Le 2 juillet, Marius Audouy fait partie des 2166 détenus entassés dans 22 wagons à bestiaux du fameux « train de la mort », le train 7909, car seuls 1630 rescapés parviennent, dans quel état, trois jours plus tard au camp de concentration de Dachau.

 

Quelques-uns de ses compagnons de déportation évoquent sa vie et ses souffrances au camp (souffrances accrues du fait que ses lunettes ont été brisées lors des interrogatoires).

 

« J'ai connu (M.Audouy.) au camp d'Allach (entre Dachau et Munich) le 1 er septembre (...) Nous étions affectés au Kommando du magasin (de l'usine B.M. W.) ... Votre mari y travaillait assis (...) On lui avait réservé, vu son âge, le moins fatigant des travaux (...) Un requis de Toulouse lui procurait du pain et de la soupe presque chaque jour (...) Il lui a trouvé de bons souliers, des chaussettes et un cache-col (...)

 Le matin, au réveil à 4 heures 30, je prenais votre mari par le bras et le guidais dans la nuit froide et humide pour aller au lavabo, à cent mètres du block (...) Puis venaient le rassemblement et le départ, je lui donnais toujours le bras pour le soutenir car la route à faire (2 km) était difficile et mal éclairée.

 Bien souvent, un camarade du Midi lui prenait l'autre bras (...) En février, fatigué et épuisé, il est entré au block de repos où il est resté une quinzaine (...)

 Fin mars, le kommando du magasin a été réduit et nous nous sommes perdus de vue ».

(P Prieur ISoissons)

 

 Début avril, Marius Audouy, « surpris par un Kapo allemand en train de dormir dans une travée de l'usine (...) est affecté, en raison de son âge, aux jardins de l'usine (...) Nous le voyions péricliter malgré les colis (de la Croix -Rouge).
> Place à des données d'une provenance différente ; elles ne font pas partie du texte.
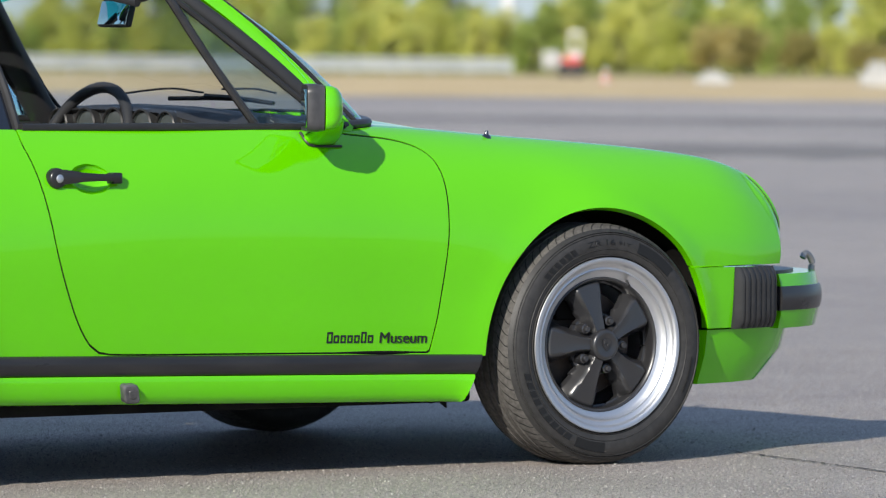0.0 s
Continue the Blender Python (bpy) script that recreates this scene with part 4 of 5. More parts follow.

Il partageait les colis - quel socialisme généreux, quel sacerdoce - et se privait pour soulager volontiers un malade ou un affamé slave (...) Nous parlions durant ce simulacre de travail, de souvenirs communs, olfactifs et gustatifs même, de la famille, de la petite patrie, de la grande, (...) de l'épuration, car il savait qui l'avait dénoncé (...) Il ne regrettait rien, il aurait repris la même route face à l'ennemi de l'intérieur, car ce serment au Maréchal, (la dénonciation du milicien de Revel avait indiqué que Marius Audouy avait refusé de prêter serment à Pétain) on ne lui eût jamais arraché, jamais extorqué... » (C.Temerson/Paris)

 

« À cette époque, il revint au camp, et je fus moi-même envoyé à la réparation des voies ferrées et nos relations devinrent plus espacées. J'appris par des camarades que son état de santé devenait mauvais, qu'il souffrait de dysenterie ... Le 26 avril (1945), je le vis encore à l'appel de tous les détenus ; sa maigreur et sa mauvaise mine me peinèrent... » (P.Lecène/Cher)

 

 « Le 27 avril, sûr comme nous tous de la victoire, il a été admis à l'infirmerie.

Hélas, il venait trop tard (...) Je n'oserais affirmer qu'il pesait alors 40 kg (...)

 Il est mort sans souffrance, sans se voir mourir, avec l'espoir qu'en se réveillant, il verrait les Américains... » (G.Ory)

 

En fait, Marius Audouy s'est éteint le 30 avril 1945, le jour même où les Américains libéraient ce camp de la mort.